What the exercise asks
Output the data word for word, dropping every image.

------------------------------------------------------------------------

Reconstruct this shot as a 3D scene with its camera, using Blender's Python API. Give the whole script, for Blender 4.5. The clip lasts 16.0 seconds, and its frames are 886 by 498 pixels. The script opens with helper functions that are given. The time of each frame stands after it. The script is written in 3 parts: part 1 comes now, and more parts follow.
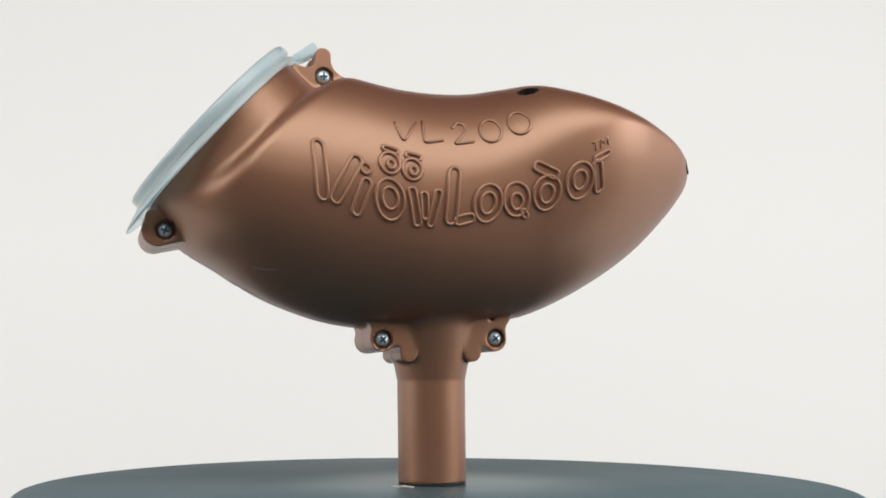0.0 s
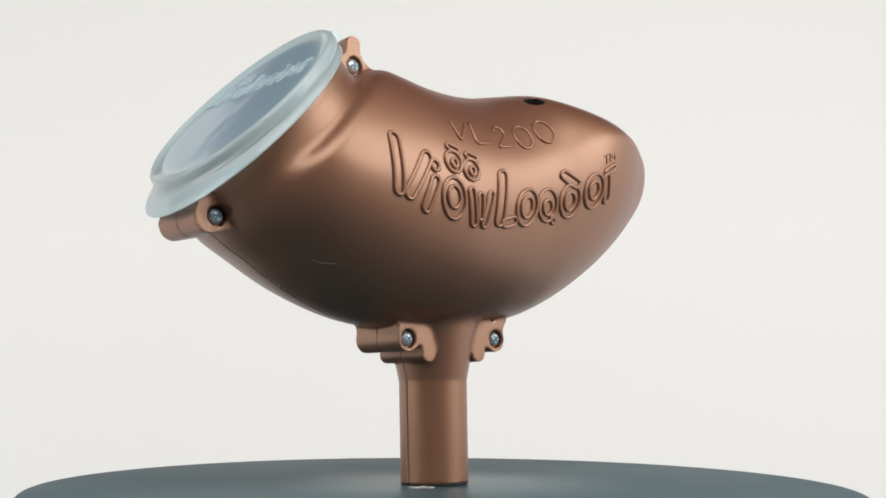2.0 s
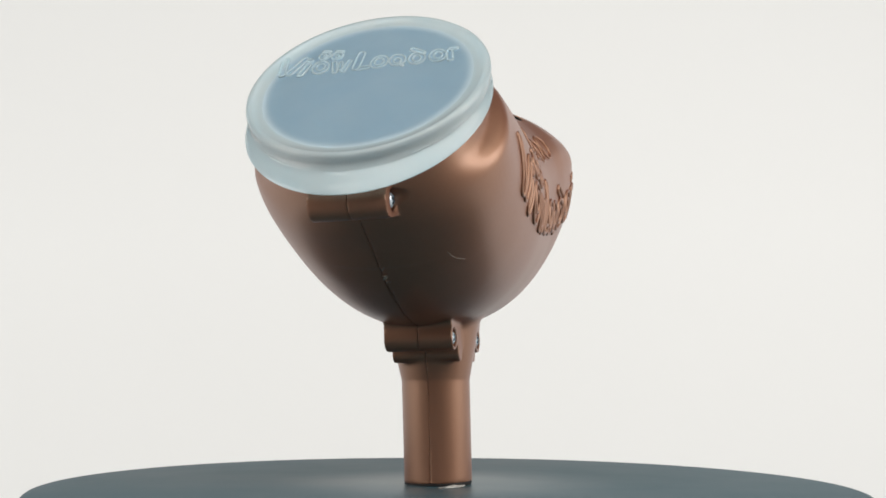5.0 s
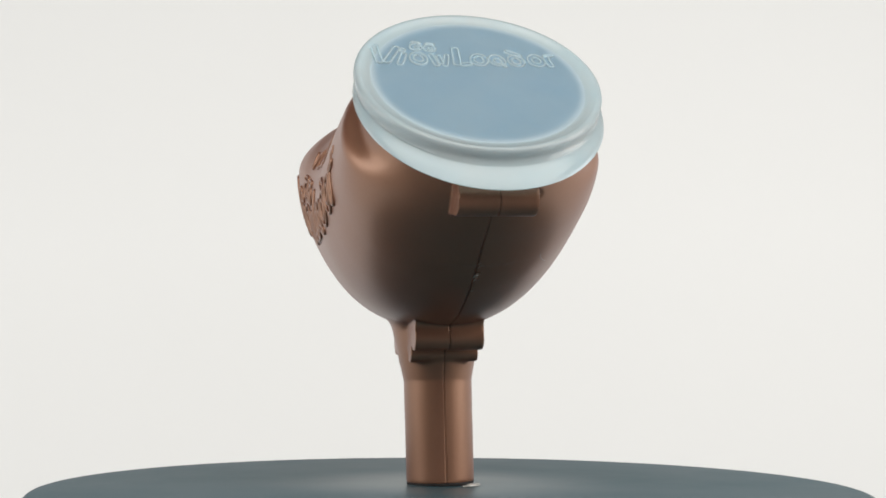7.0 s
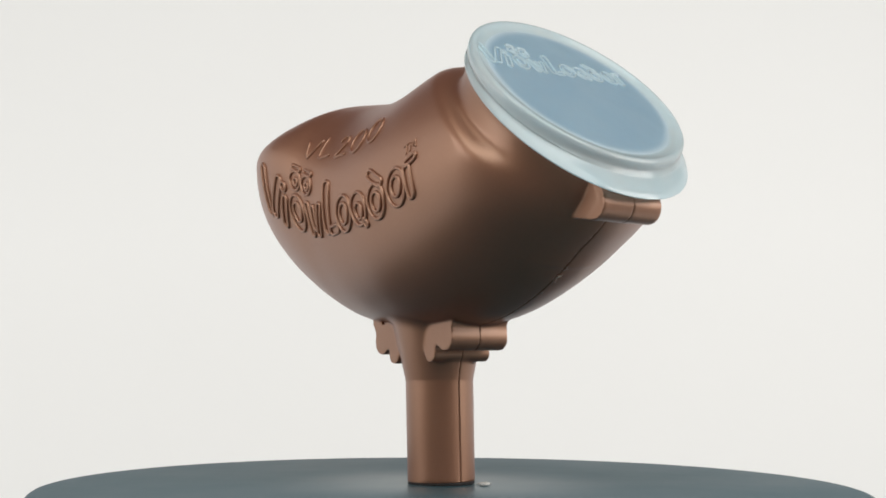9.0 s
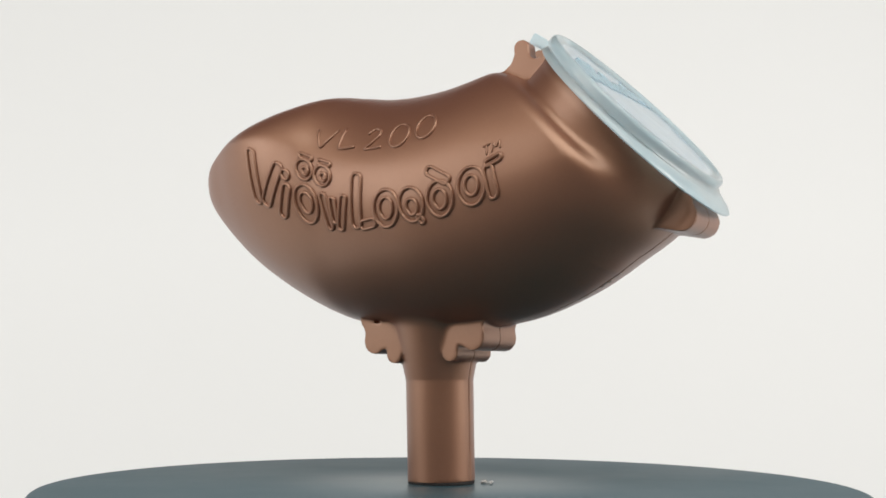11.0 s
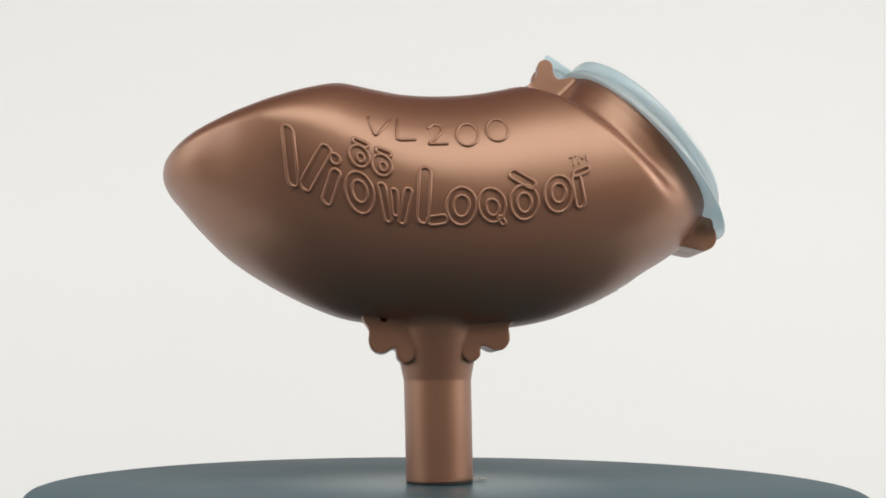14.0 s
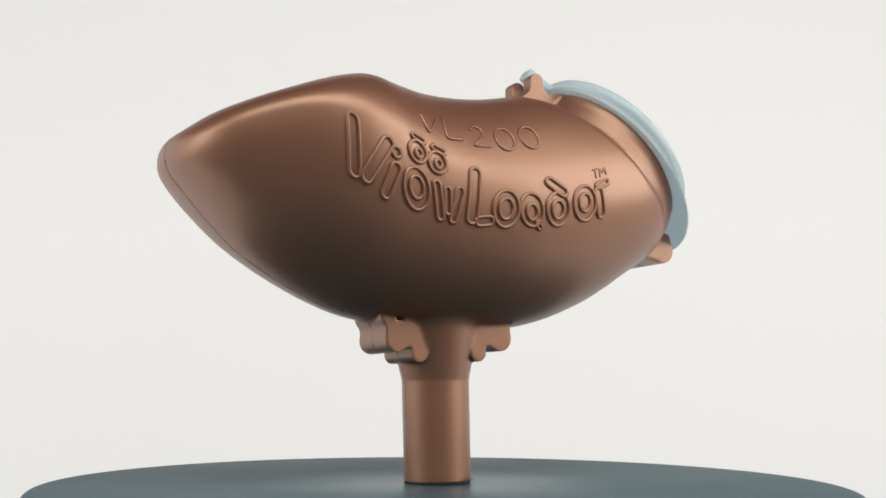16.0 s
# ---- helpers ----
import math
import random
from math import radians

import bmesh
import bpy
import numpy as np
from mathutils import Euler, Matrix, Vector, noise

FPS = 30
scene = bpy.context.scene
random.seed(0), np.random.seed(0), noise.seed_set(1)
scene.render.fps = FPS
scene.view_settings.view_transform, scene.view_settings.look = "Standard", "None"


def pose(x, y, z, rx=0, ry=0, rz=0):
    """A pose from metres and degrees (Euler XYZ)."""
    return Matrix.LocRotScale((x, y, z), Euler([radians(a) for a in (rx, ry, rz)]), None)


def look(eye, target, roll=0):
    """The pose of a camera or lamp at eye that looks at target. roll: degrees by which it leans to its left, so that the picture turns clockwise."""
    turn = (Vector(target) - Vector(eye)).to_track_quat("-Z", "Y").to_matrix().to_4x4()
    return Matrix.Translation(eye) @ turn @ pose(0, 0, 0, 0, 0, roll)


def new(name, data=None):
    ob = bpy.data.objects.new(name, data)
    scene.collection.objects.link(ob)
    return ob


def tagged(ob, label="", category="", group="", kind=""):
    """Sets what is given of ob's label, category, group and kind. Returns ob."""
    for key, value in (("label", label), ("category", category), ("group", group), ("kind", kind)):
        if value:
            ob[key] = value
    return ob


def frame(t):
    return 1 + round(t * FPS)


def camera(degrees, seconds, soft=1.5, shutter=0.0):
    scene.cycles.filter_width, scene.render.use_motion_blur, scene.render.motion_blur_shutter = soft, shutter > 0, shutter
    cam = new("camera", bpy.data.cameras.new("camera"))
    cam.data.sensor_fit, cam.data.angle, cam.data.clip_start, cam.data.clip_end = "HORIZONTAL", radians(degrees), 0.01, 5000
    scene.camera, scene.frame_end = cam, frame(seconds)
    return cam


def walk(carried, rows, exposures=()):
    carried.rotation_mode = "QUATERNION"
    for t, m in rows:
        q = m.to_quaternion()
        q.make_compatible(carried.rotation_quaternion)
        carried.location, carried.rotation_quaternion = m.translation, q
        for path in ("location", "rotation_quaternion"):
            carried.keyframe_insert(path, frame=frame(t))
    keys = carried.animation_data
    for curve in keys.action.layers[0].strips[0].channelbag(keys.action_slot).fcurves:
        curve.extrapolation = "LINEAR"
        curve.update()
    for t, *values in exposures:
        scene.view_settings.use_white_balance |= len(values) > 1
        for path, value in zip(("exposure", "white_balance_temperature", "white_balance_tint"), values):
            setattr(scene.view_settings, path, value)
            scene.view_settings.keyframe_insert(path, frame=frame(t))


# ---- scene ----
# ---------------------------------------------------------------- camera
EYE = Vector((0.0, -0.416, 0.0369))
YAW, PITCH, ROLL = radians(2.975), radians(7.07), -1.754
AHEAD = Vector((math.sin(YAW) * math.cos(PITCH), math.cos(YAW) * math.cos(PITCH), math.sin(PITCH)))
cam = camera(44.31, 16.0, soft=1.7)
# the tripod stands a little to the side, its head not quite level
STAND = (Matrix.Translation((0.0170, 0, 0)) @ pose(0, 0, 0, 0, 0.45, 0)).inverted()
walk(cam, [(t, STAND @ look(EYE, EYE + AHEAD, ROLL)) for t in (0.0, 16.0)])

# ---------------------------------------------------------------- light
world = bpy.data.worlds.new("studio")
scene.world = world
world.use_nodes = True
world.node_tree.nodes["Background"].inputs["Color"].default_value = (0.80, 0.83, 0.86, 1)
world.node_tree.nodes["Background"].inputs["Strength"].default_value = 0.05


def softbox(name, eye, target, width, height, watts, colour):
    data = bpy.data.lights.new(name, "AREA")
    data.shape, data.size, data.size_y, data.energy, data.color = "RECTANGLE", width, height, watts, colour
    ob = new(name, data)
    ob.matrix_world = look(eye, target)
    return ob


softbox("key_softbox", (0.10, -0.72, 0.90), (0, 0, 0.10), 1.6, 0.8, 12.4, (1.0, 0.975, 0.91))
for side, watts in ((-1, 3.2), (1, 5.2)):
    softbox("side_softbox", (side * 0.98, -0.34, 0.42), (0, 0, 0.10), 0.6, 0.6, watts, (1.0, 0.93, 0.88))
scene.view_settings.exposure = 0.0

# ---------------------------------------------------------------- materials
MM = 0.001


def shader(name):
    m = bpy.data.materials.new(name)
    m.use_nodes = True
    return m, m.node_tree.nodes, m.node_tree.links, m.node_tree.nodes["Principled BSDF"]


def noise_node(nodes, links, scale, detail=3.0, rough=0.5):
    c = nodes.new("ShaderNodeTexCoord")
    n = nodes.new("ShaderNodeTexNoise")
    n.inputs["Scale"].default_value, n.inputs["Detail"].default_value, n.inputs["Roughness"].default_value = scale, detail, rough
    links.new(c.outputs["Object"], n.inputs["Vector"])
    return n


def ramp_node(nodes, links, source, stops):
    r = nodes.new("ShaderNodeValToRGB")
    r.color_ramp.elements[0].position, r.color_ramp.elements[0].color = stops[0]
    r.color_ramp.elements[1].position, r.color_ramp.elements[1].color = stops[-1]
    for p, c in stops[1:-1]:
        r.color_ramp.elements.new(p).color = c
    links.new(source, r.inputs["Fac"])
    return r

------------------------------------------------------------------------

Answer for this exercise
Reconstruct this shot as a 3D scene with its camera, using Blender's Python API. Give the whole script, for Blender 4.5. The clip lasts 16.0 seconds, and its frames are 886 by 498 pixels. The script opens with helper functions that are given. The time of each frame stands after it. The script is written in 3 parts: part 1 comes now, and more parts follow.
0.0 s
2.0 s
5.0 s
7.0 s
9.0 s
11.0 s
14.0 s
16.0 s
# ---- helpers ----
import math
import random
from math import radians

import bmesh
import bpy
import numpy as np
from mathutils import Euler, Matrix, Vector, noise

FPS = 30
scene = bpy.context.scene
random.seed(0), np.random.seed(0), noise.seed_set(1)
scene.render.fps = FPS
scene.view_settings.view_transform, scene.view_settings.look = "Standard", "None"


def pose(x, y, z, rx=0, ry=0, rz=0):
    """A pose from metres and degrees (Euler XYZ)."""
    return Matrix.LocRotScale((x, y, z), Euler([radians(a) for a in (rx, ry, rz)]), None)


def look(eye, target, roll=0):
    """The pose of a camera or lamp at eye that looks at target. roll: degrees by which it leans to its left, so that the picture turns clockwise."""
    turn = (Vector(target) - Vector(eye)).to_track_quat("-Z", "Y").to_matrix().to_4x4()
    return Matrix.Translation(eye) @ turn @ pose(0, 0, 0, 0, 0, roll)


def new(name, data=None):
    ob = bpy.data.objects.new(name, data)
    scene.collection.objects.link(ob)
    return ob


def tagged(ob, label="", category="", group="", kind=""):
    """Sets what is given of ob's label, category, group and kind. Returns ob."""
    for key, value in (("label", label), ("category", category), ("group", group), ("kind", kind)):
        if value:
            ob[key] = value
    return ob


def frame(t):
    return 1 + round(t * FPS)


def camera(degrees, seconds, soft=1.5, shutter=0.0):
    scene.cycles.filter_width, scene.render.use_motion_blur, scene.render.motion_blur_shutter = soft, shutter > 0, shutter
    cam = new("camera", bpy.data.cameras.new("camera"))
    cam.data.sensor_fit, cam.data.angle, cam.data.clip_start, cam.data.clip_end = "HORIZONTAL", radians(degrees), 0.01, 5000
    scene.camera, scene.frame_end = cam, frame(seconds)
    return cam


def walk(carried, rows, exposures=()):
    carried.rotation_mode = "QUATERNION"
    for t, m in rows:
        q = m.to_quaternion()
        q.make_compatible(carried.rotation_quaternion)
        carried.location, carried.rotation_quaternion = m.translation, q
        for path in ("location", "rotation_quaternion"):
            carried.keyframe_insert(path, frame=frame(t))
    keys = carried.animation_data
    for curve in keys.action.layers[0].strips[0].channelbag(keys.action_slot).fcurves:
        curve.extrapolation = "LINEAR"
        curve.update()
    for t, *values in exposures:
        scene.view_settings.use_white_balance |= len(values) > 1
        for path, value in zip(("exposure", "white_balance_temperature", "white_balance_tint"), values):
            setattr(scene.view_settings, path, value)
            scene.view_settings.keyframe_insert(path, frame=frame(t))


# ---- scene ----
# ---------------------------------------------------------------- camera
EYE = Vector((0.0, -0.416, 0.0369))
YAW, PITCH, ROLL = radians(2.975), radians(7.07), -1.754
AHEAD = Vector((math.sin(YAW) * math.cos(PITCH), math.cos(YAW) * math.cos(PITCH), math.sin(PITCH)))
cam = camera(44.31, 16.0, soft=1.7)
# the tripod stands a little to the side, its head not quite level
STAND = (Matrix.Translation((0.0170, 0, 0)) @ pose(0, 0, 0, 0, 0.45, 0)).inverted()
walk(cam, [(t, STAND @ look(EYE, EYE + AHEAD, ROLL)) for t in (0.0, 16.0)])

# ---------------------------------------------------------------- light
world = bpy.data.worlds.new("studio")
scene.world = world
world.use_nodes = True
world.node_tree.nodes["Background"].inputs["Color"].default_value = (0.80, 0.83, 0.86, 1)
world.node_tree.nodes["Background"].inputs["Strength"].default_value = 0.05


def softbox(name, eye, target, width, height, watts, colour):
    data = bpy.data.lights.new(name, "AREA")
    data.shape, data.size, data.size_y, data.energy, data.color = "RECTANGLE", width, height, watts, colour
    ob = new(name, data)
    ob.matrix_world = look(eye, target)
    return ob


softbox("key_softbox", (0.10, -0.72, 0.90), (0, 0, 0.10), 1.6, 0.8, 12.4, (1.0, 0.975, 0.91))
for side, watts in ((-1, 3.2), (1, 5.2)):
    softbox("side_softbox", (side * 0.98, -0.34, 0.42), (0, 0, 0.10), 0.6, 0.6, watts, (1.0, 0.93, 0.88))
scene.view_settings.exposure = 0.0

# ---------------------------------------------------------------- materials
MM = 0.001


def shader(name):
    m = bpy.data.materials.new(name)
    m.use_nodes = True
    return m, m.node_tree.nodes, m.node_tree.links, m.node_tree.nodes["Principled BSDF"]


def noise_node(nodes, links, scale, detail=3.0, rough=0.5):
    c = nodes.new("ShaderNodeTexCoord")
    n = nodes.new("ShaderNodeTexNoise")
    n.inputs["Scale"].default_value, n.inputs["Detail"].default_value, n.inputs["Roughness"].default_value = scale, detail, rough
    links.new(c.outputs["Object"], n.inputs["Vector"])
    return n


def ramp_node(nodes, links, source, stops):
    r = nodes.new("ShaderNodeValToRGB")
    r.color_ramp.elements[0].position, r.color_ramp.elements[0].color = stops[0]
    r.color_ramp.elements[1].position, r.color_ramp.elements[1].color = stops[-1]
    for p, c in stops[1:-1]:
        r.color_ramp.elements.new(p).color = c
    links.new(source, r.inputs["Fac"])
    return r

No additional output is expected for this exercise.